I am lucky enough to have some of Cornwall's most iconic places in ‘my patch’ including the most southerly point, complete with choughs and the beautiful cove at Kynance. These places don't just offer a great view, they are also brilliant for wildlife and for someone particularly interested in rare plants, there aren't many better places to work.

5. Why did you want to become a ranger?

It fitted with my interests from a young age; wildlife and being outdoors in great natural scenery. I knew the Lizard from family holidays as a kid, so I didn't hesitate at the opportunity to come down here to volunteer.
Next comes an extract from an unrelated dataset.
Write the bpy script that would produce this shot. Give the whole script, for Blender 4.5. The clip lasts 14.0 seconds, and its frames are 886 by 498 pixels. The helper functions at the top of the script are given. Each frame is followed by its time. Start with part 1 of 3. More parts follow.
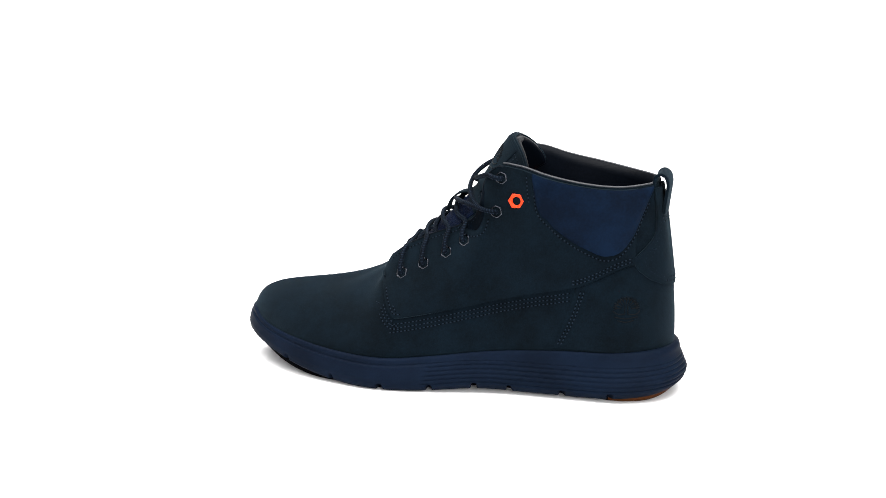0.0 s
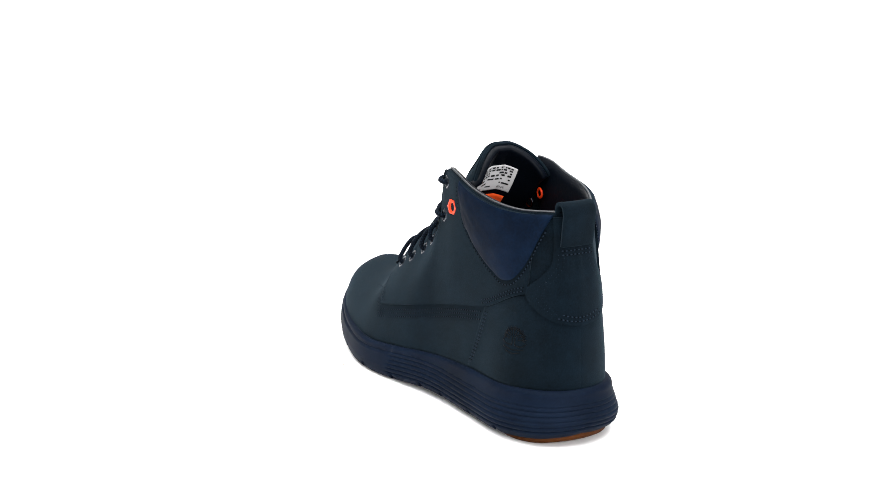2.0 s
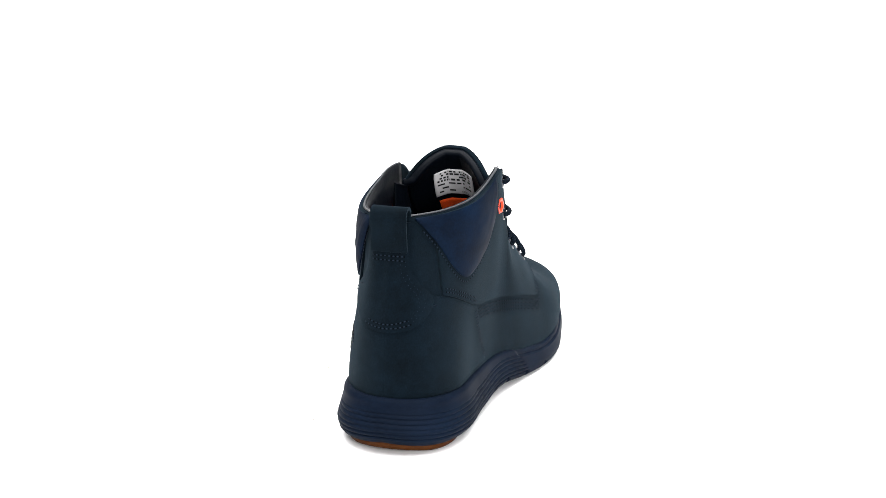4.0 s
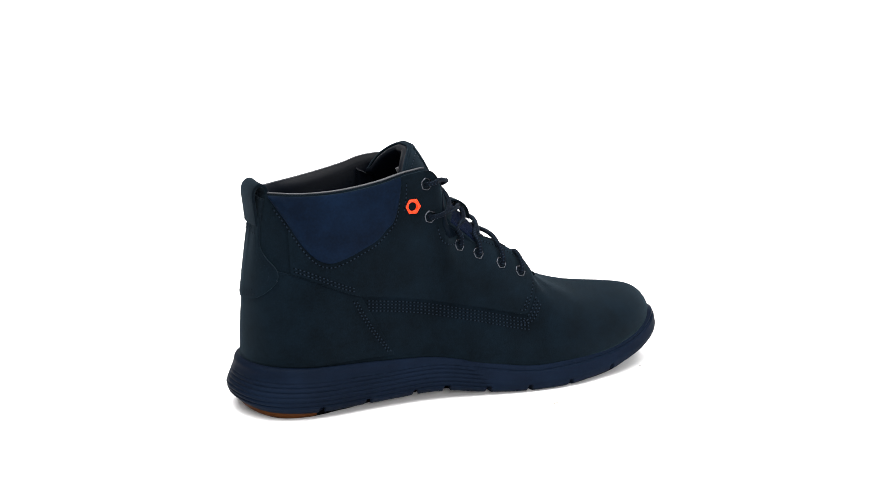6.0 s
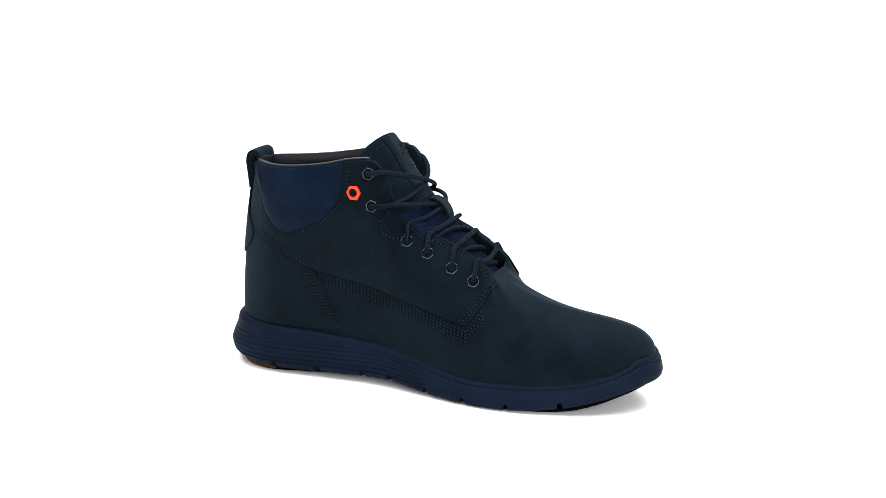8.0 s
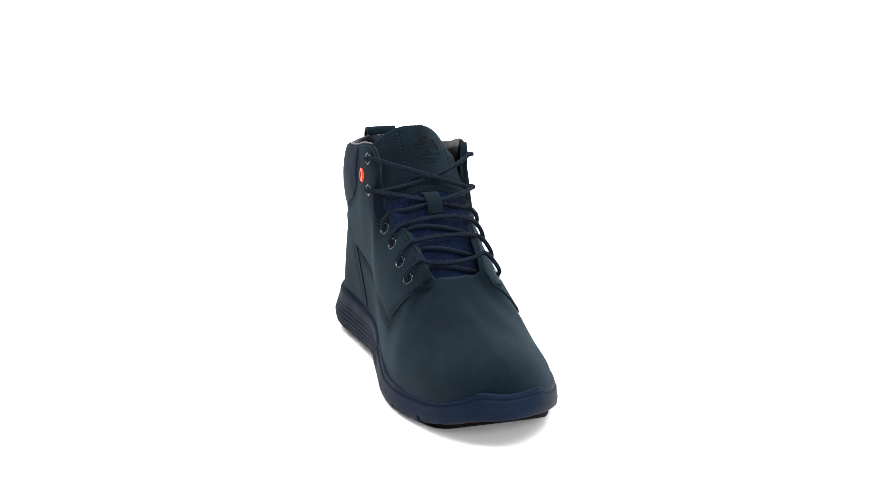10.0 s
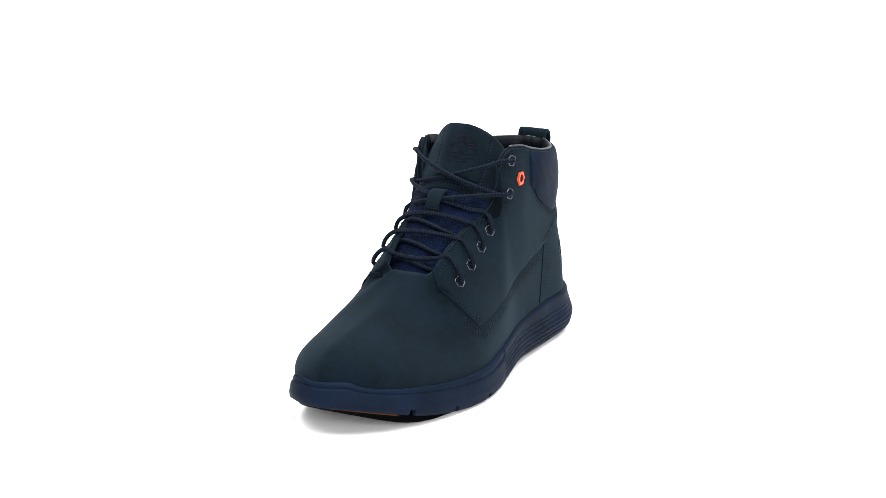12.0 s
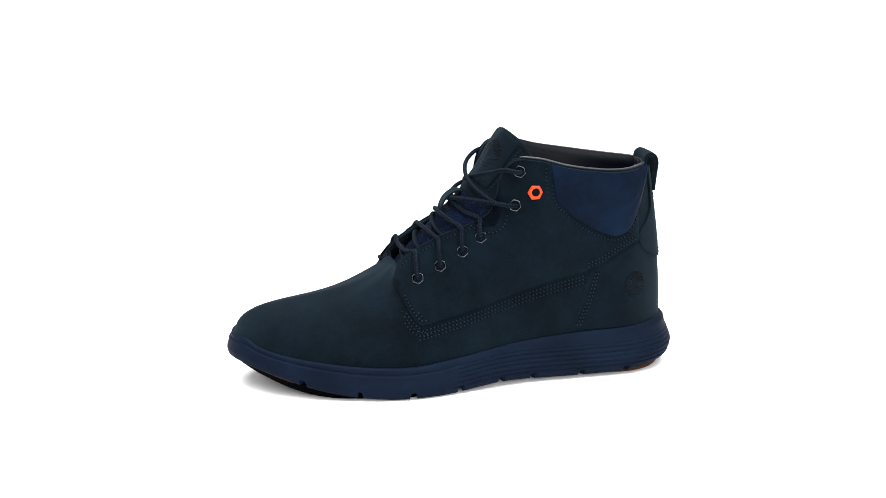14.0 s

6. How did you get into the role and what did you do before?

I did a degree in ecology, partly in the UK but with a year at UBC in Vancouver too. After that I volunteered for a few months with the RSPB in East Anglia, before arriving on the Lizard as a full time NT volunteer at the tender age of 21. I've not moved very far since.

7. What’s the best thing about being a ranger?

Doing lots of different things. No two days are ever the same and you never know what the next phone call or email will bring.

8. What’s the worst thing about being a ranger?

Doing lots of different things! Sometimes it can be hard to prioritise when so much is expected by so many different people. I guess the Trust has quite a broad remit compared to many charities so it can feel like we are being pulled in many different directions at once, and it's true that you can’t please everyone.

9. What about the future? What are you plans?

I can’t really see myself moving far, the Lizard is hard to beat. The job has changed quite rapidly and I now do much more organising than ‘doing’. This can be really satisfying when a project comes to fruition, as you know you have made something worthwhile happen that will bring benefits for decades to come. However, it would be nice to be able to get out and about a little more again and enjoy that view.